THE PROBLEM – All of the material should be reproduced exactly, with pictures left out.

DATA RECORDS –
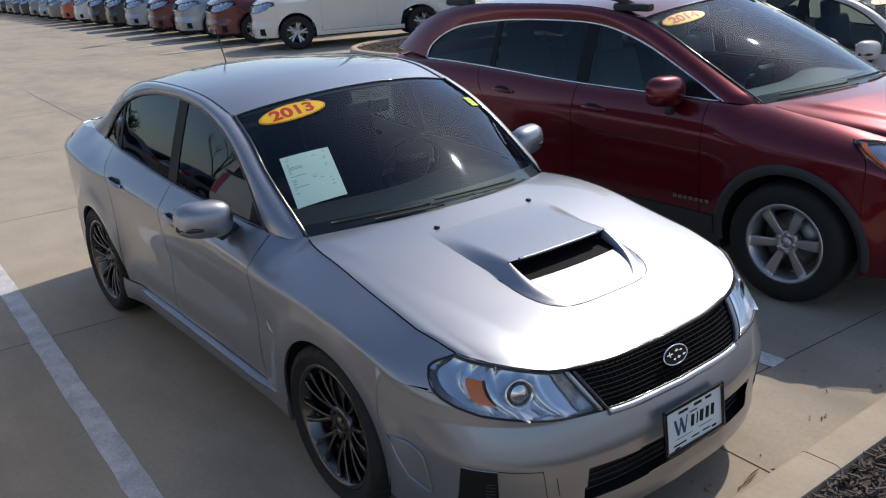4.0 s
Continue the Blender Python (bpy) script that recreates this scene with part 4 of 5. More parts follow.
sedan = build_car("sedan_car", SEDAN, SILVER, "silver four-door sports sedan with a hood scoop, parked on concrete")
outback = build_car("wagon_car", OUTBACK, RED, "dark red station wagon with roof rails beside the silver sedan")
outback.matrix_basis = pose(2.88, -0.09, 0, 0, 0, 2.1)
forester = build_car("suv_car", FORESTER, WHITE, "pearl white compact SUV beside the silver sedan")
forester.matrix_basis = pose(-2.98, 0.05, 0) @ Matrix.Diagonal((1.03, 1.03, 1.03, 1))


# ---- small things on the cars ----
def on_glass(W, target):
    """A frame on the windshield grid W nearest to the target: x across, y up the glass, z outward."""
    d = np.linalg.norm(W - np.array(target), axis=2)
    i, j = np.unravel_index(np.argmin(d), d.shape)
    i, j = min(max(i, 1), W.shape[0] - 2), min(max(j, 1), W.shape[1] - 2)
    ex = W[i, j + 1] - W[i, j - 1]
    ey = W[i + 1, j] - W[i - 1, j]
    ex /= np.linalg.norm(ex)
    n = np.cross(ex, ey)
    n /= np.linalg.norm(n)
    ey = np.cross(n, ex)
    m = Matrix.Identity(4)
    c = np.array(target) - n * float(np.dot(np.array(target) - W[i, j], n))
    for r in range(3):
        m[r][0], m[r][1], m[r][2], m[r][3] = ex[r], ey[r], n[r], c[r]
    return m


def drape(ob, W, m, off):
    """Bends a flat sheet, standing in the frame m of the glass W, onto the curved pane."""
    inv = m.inverted()
    q = np.array([list(inv @ Vector(p)) for p in W.reshape(-1, 3)])
    q = q[(np.abs(q[:, 0]) < 0.3) & (np.abs(q[:, 1]) < 0.3)]
    A = np.stack([np.ones(len(q)), q[:, 0], q[:, 1], q[:, 0] ** 2, q[:, 0] * q[:, 1], q[:, 1] ** 2], 1)
    c = np.linalg.lstsq(A, q[:, 2], rcond=None)[0]
    for child in ob.children:
        lm = child.matrix_basis
        li = lm.inverted()
        for v in child.data.vertices:
            p = lm @ v.co
            p.z += float(c @ np.array([1, p.x, p.y, p.x * p.x, p.x * p.y, p.y * p.y])) + off
            v.co = li @ p
        child.data.update()


def disc_bm(rx, ry, t, segs=48):
    """An oval sheet of concentric rings, its top at height t."""
    bm = bmesh.new()
    mid = bm.verts.new((0, 0, t))
    prev = None
    for q in (0.25, 0.5, 0.75, 1.0):
        ring = [bm.verts.new((rx * q * math.cos(2 * math.pi * k / segs), ry * q * math.sin(2 * math.pi * k / segs), t)) for k in range(segs)]
        for k in range(segs):
            n = (k + 1) % segs
            bm.faces.new((mid, ring[k], ring[n]) if prev is None else (prev[k], ring[k], ring[n], prev[n]))
        prev = ring
    low = [bm.verts.new((v.co.x, v.co.y, 0)) for v in prev]
    for k in range(segs):
        n = (k + 1) % segs
        bm.faces.new((prev[k], low[k], low[n], prev[n]))
    return bm


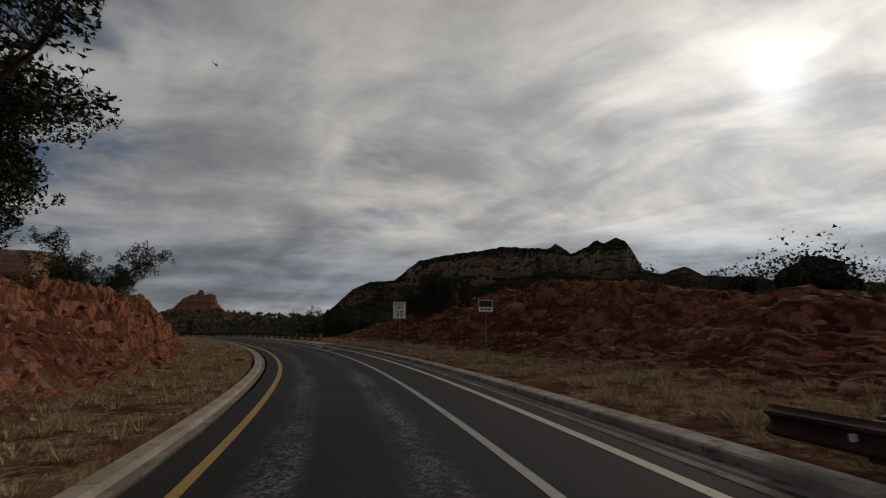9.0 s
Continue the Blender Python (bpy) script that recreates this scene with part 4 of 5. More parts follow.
# woodland near the road: stations, offsets, number, heights
rng = random.Random(9)
for s0, s1, o0, o1, count, low, high in ((24, 118, -9, -22, 34, 1.6, 3.4), (20, 118, -22, -60, 34, 2.5, 5.0), (50, 138, 11, 24, 40, 1.4, 3.2), (118, 142, 14, 24, 9, 2.2, 4.0), (40, 140, 36, 60, 34, 2.5, 5.0),
                                         (114, 121, -6.8, -10, 5, 1.0, 1.7), (140, 185, -18, -40, 18, 2.0, 3.6), (196, 212, 13, 20, 10, 3.0, 4.6), (196, 262, 9, 20, 12, 1.0, 2.0), (228, 330, 26, 60, 20, 1.6, 3.0),
                                         (190, 245, -14, -45, 12, 1.5, 3.4), (246, 330, -12, -55, 26, 1.6, 3.4), (335, 440, -10, -50, 18, 2.0, 4.0), (335, 440, 10, 50, 18, 2.0, 4.0)):
    for _ in range(count):
        at = on_road(rng.uniform(s0, s1), rng.uniform(o0, o1))
        kind = "juniper" if (s0, o0) == (196, 13) else "pine" if s0 == 118 else "woodland" if max(abs(o0), abs(o1)) < 26 else "thicket"
        plant(kind, at[0], at[1], rng.uniform(low, high), rng, rng.uniform(1.2, 1.7))


def green_bush():
    """The yellow-green bush beside the valley rail."""
    rs = np.random.RandomState(77)
    top = thing("green_bush")
    wood, leaves = [], []
    for _ in range(26):
        w, lean = rs.uniform(0, 2 * math.pi), rs.uniform(0.1, 0.9)
        pts, rad = limb(rs, (0, 0, -0.1), (lean * math.cos(w), lean * math.sin(w), 1), rs.uniform(0.9, 1.7), 0.02, 0.18, 5)
        wood.append(tube_arrays(pts, rad, 4))
        for q in pts[1:]:
            leaves.append(clump(rs, q, (0.22, 0.22, 0.22), 46))
    v, f = joined(wood)
    part("stem", mesh_of("stem", v, f, bark_mat), bark_mat, top)
    part("crown", fast_mesh("crown", quads(np.concatenate(leaves), 0.055, rs), bright_leaf), bright_leaf, top)
    at = on_road(232.7, 6.8)
    z = float(land(at[:1], at[1:2])[0])
    top.matrix_world = pose(at[0], at[1], z, 0, 0, 40) @ Matrix.Scale(0.68, 4)
    tagged(top, "rounded yellow-green bush behind the guard rail", "bush")


green_bush()


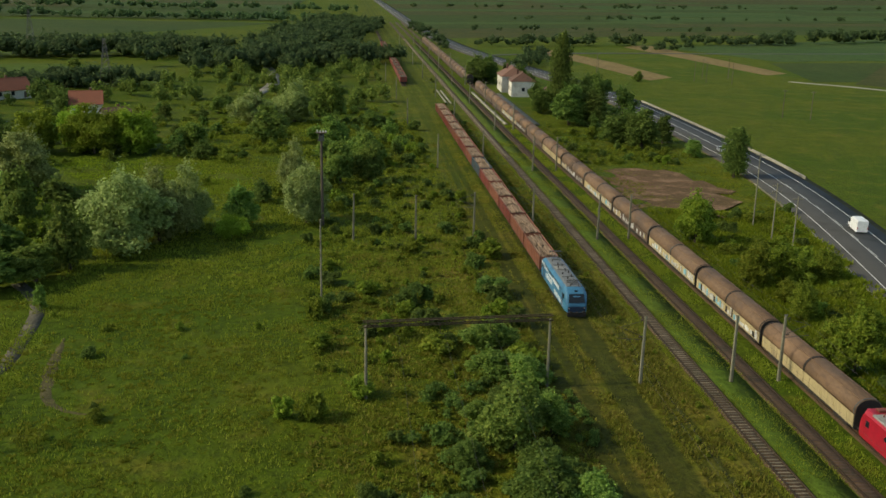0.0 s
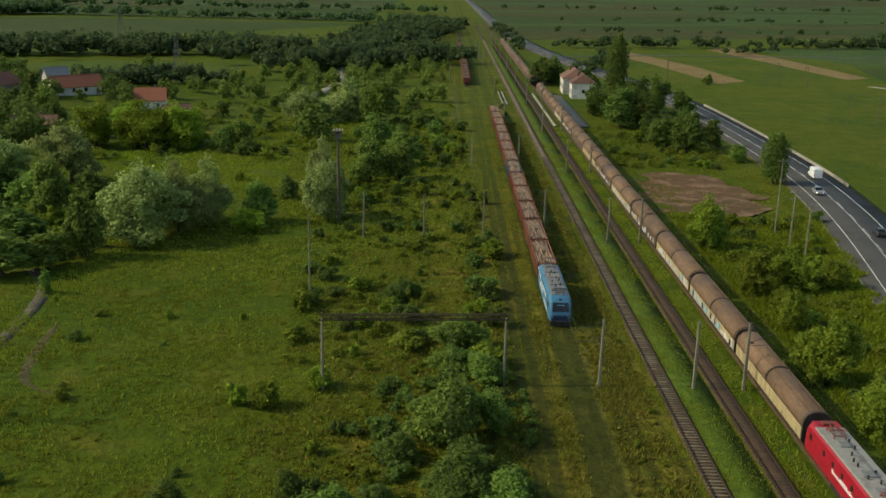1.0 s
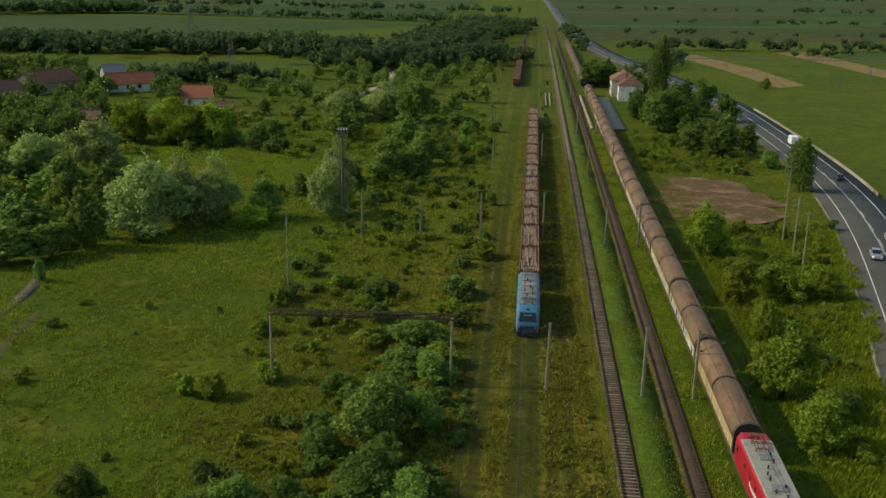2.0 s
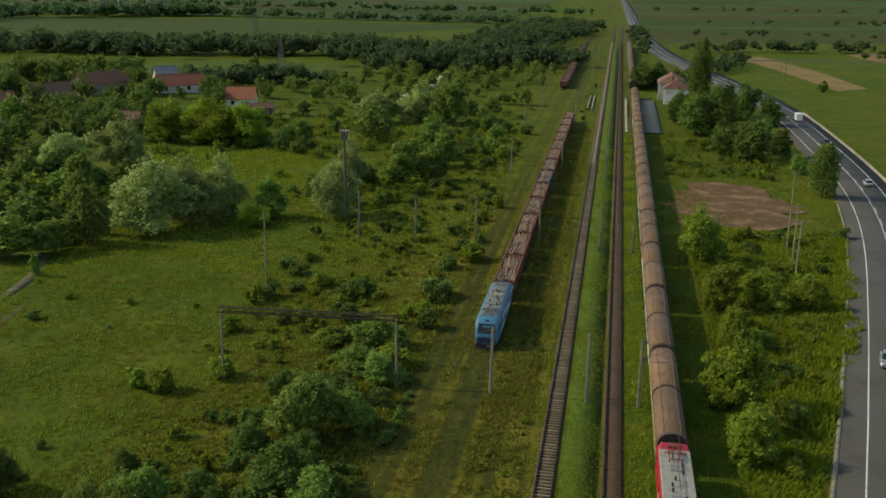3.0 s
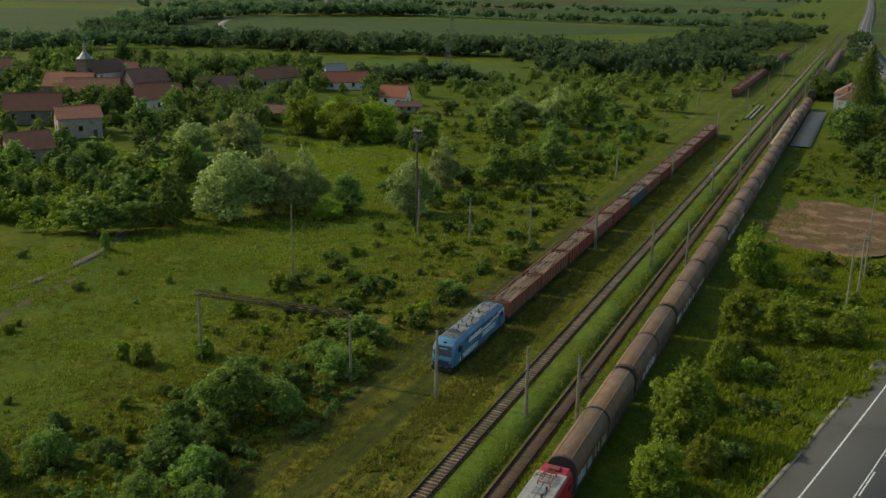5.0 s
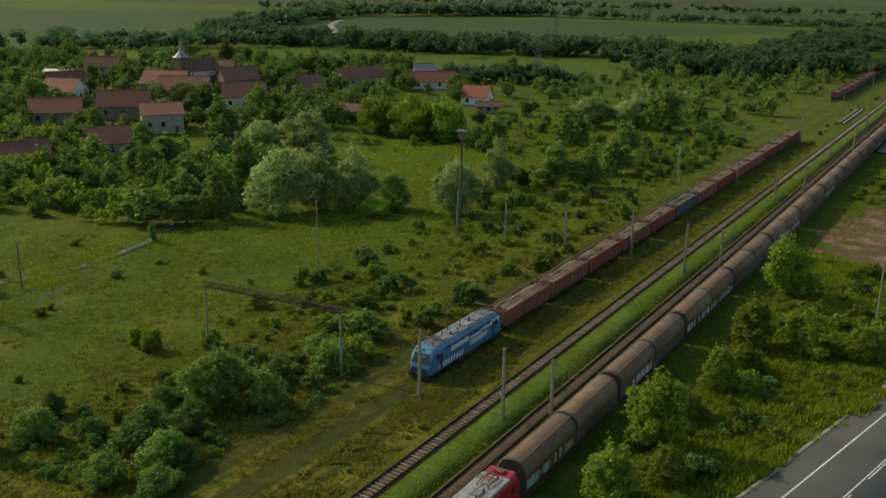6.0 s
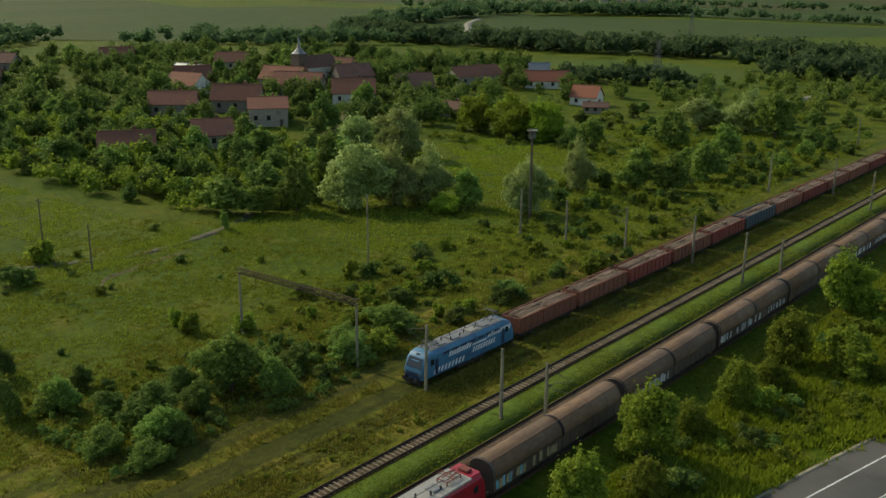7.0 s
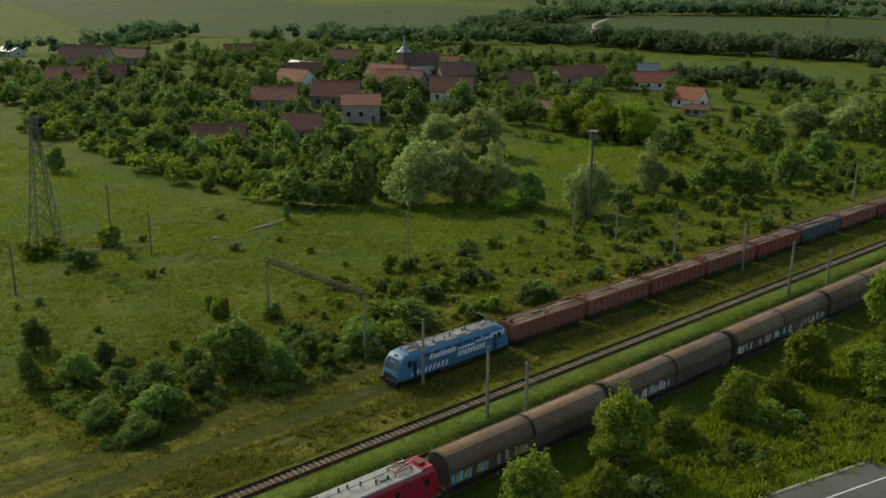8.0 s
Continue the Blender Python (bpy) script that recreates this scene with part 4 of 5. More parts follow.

THE ANSWER –
4.0 s
Continue the Blender Python (bpy) script that recreates this scene with part 4 of 5. More parts follow.
sedan = build_car("sedan_car", SEDAN, SILVER, "silver four-door sports sedan with a hood scoop, parked on concrete")
outback = build_car("wagon_car", OUTBACK, RED, "dark red station wagon with roof rails beside the silver sedan")
outback.matrix_basis = pose(2.88, -0.09, 0, 0, 0, 2.1)
forester = build_car("suv_car", FORESTER, WHITE, "pearl white compact SUV beside the silver sedan")
forester.matrix_basis = pose(-2.98, 0.05, 0) @ Matrix.Diagonal((1.03, 1.03, 1.03, 1))


# ---- small things on the cars ----
def on_glass(W, target):
    """A frame on the windshield grid W nearest to the target: x across, y up the glass, z outward."""
    d = np.linalg.norm(W - np.array(target), axis=2)
    i, j = np.unravel_index(np.argmin(d), d.shape)
    i, j = min(max(i, 1), W.shape[0] - 2), min(max(j, 1), W.shape[1] - 2)
    ex = W[i, j + 1] - W[i, j - 1]
    ey = W[i + 1, j] - W[i - 1, j]
    ex /= np.linalg.norm(ex)
    n = np.cross(ex, ey)
    n /= np.linalg.norm(n)
    ey = np.cross(n, ex)
    m = Matrix.Identity(4)
    c = np.array(target) - n * float(np.dot(np.array(target) - W[i, j], n))
    for r in range(3):
        m[r][0], m[r][1], m[r][2], m[r][3] = ex[r], ey[r], n[r], c[r]
    return m


def drape(ob, W, m, off):
    """Bends a flat sheet, standing in the frame m of the glass W, onto the curved pane."""
    inv = m.inverted()
    q = np.array([list(inv @ Vector(p)) for p in W.reshape(-1, 3)])
    q = q[(np.abs(q[:, 0]) < 0.3) & (np.abs(q[:, 1]) < 0.3)]
    A = np.stack([np.ones(len(q)), q[:, 0], q[:, 1], q[:, 0] ** 2, q[:, 0] * q[:, 1], q[:, 1] ** 2], 1)
    c = np.linalg.lstsq(A, q[:, 2], rcond=None)[0]
    for child in ob.children:
        lm = child.matrix_basis
        li = lm.inverted()
        for v in child.data.vertices:
            p = lm @ v.co
            p.z += float(c @ np.array([1, p.x, p.y, p.x * p.x, p.x * p.y, p.y * p.y])) + off
            v.co = li @ p
        child.data.update()


def disc_bm(rx, ry, t, segs=48):
    """An oval sheet of concentric rings, its top at height t."""
    bm = bmesh.new()
    mid = bm.verts.new((0, 0, t))
    prev = None
    for q in (0.25, 0.5, 0.75, 1.0):
        ring = [bm.verts.new((rx * q * math.cos(2 * math.pi * k / segs), ry * q * math.sin(2 * math.pi * k / segs), t)) for k in range(segs)]
        for k in range(segs):
            n = (k + 1) % segs
            bm.faces.new((mid, ring[k], ring[n]) if prev is None else (prev[k], ring[k], ring[n], prev[n]))
        prev = ring
    low = [bm.verts.new((v.co.x, v.co.y, 0)) for v in prev]
    for k in range(segs):
        n = (k + 1) % segs
        bm.faces.new((prev[k], low[k], low[n], prev[n]))
    return bm


9.0 s
Continue the Blender Python (bpy) script that recreates this scene with part 4 of 5. More parts follow.
# woodland near the road: stations, offsets, number, heights
rng = random.Random(9)
for s0, s1, o0, o1, count, low, high in ((24, 118, -9, -22, 34, 1.6, 3.4), (20, 118, -22, -60, 34, 2.5, 5.0), (50, 138, 11, 24, 40, 1.4, 3.2), (118, 142, 14, 24, 9, 2.2, 4.0), (40, 140, 36, 60, 34, 2.5, 5.0),
                                         (114, 121, -6.8, -10, 5, 1.0, 1.7), (140, 185, -18, -40, 18, 2.0, 3.6), (196, 212, 13, 20, 10, 3.0, 4.6), (196, 262, 9, 20, 12, 1.0, 2.0), (228, 330, 26, 60, 20, 1.6, 3.0),
                                         (190, 245, -14, -45, 12, 1.5, 3.4), (246, 330, -12, -55, 26, 1.6, 3.4), (335, 440, -10, -50, 18, 2.0, 4.0), (335, 440, 10, 50, 18, 2.0, 4.0)):
    for _ in range(count):
        at = on_road(rng.uniform(s0, s1), rng.uniform(o0, o1))
        kind = "juniper" if (s0, o0) == (196, 13) else "pine" if s0 == 118 else "woodland" if max(abs(o0), abs(o1)) < 26 else "thicket"
        plant(kind, at[0], at[1], rng.uniform(low, high), rng, rng.uniform(1.2, 1.7))


def green_bush():
    """The yellow-green bush beside the valley rail."""
    rs = np.random.RandomState(77)
    top = thing("green_bush")
    wood, leaves = [], []
    for _ in range(26):
        w, lean = rs.uniform(0, 2 * math.pi), rs.uniform(0.1, 0.9)
        pts, rad = limb(rs, (0, 0, -0.1), (lean * math.cos(w), lean * math.sin(w), 1), rs.uniform(0.9, 1.7), 0.02, 0.18, 5)
        wood.append(tube_arrays(pts, rad, 4))
        for q in pts[1:]:
            leaves.append(clump(rs, q, (0.22, 0.22, 0.22), 46))
    v, f = joined(wood)
    part("stem", mesh_of("stem", v, f, bark_mat), bark_mat, top)
    part("crown", fast_mesh("crown", quads(np.concatenate(leaves), 0.055, rs), bright_leaf), bright_leaf, top)
    at = on_road(232.7, 6.8)
    z = float(land(at[:1], at[1:2])[0])
    top.matrix_world = pose(at[0], at[1], z, 0, 0, 40) @ Matrix.Scale(0.68, 4)
    tagged(top, "rounded yellow-green bush behind the guard rail", "bush")


green_bush()


0.0 s
1.0 s
2.0 s
3.0 s
5.0 s
6.0 s
7.0 s
8.0 s
Continue the Blender Python (bpy) script that recreates this scene with part 4 of 5. More parts follow.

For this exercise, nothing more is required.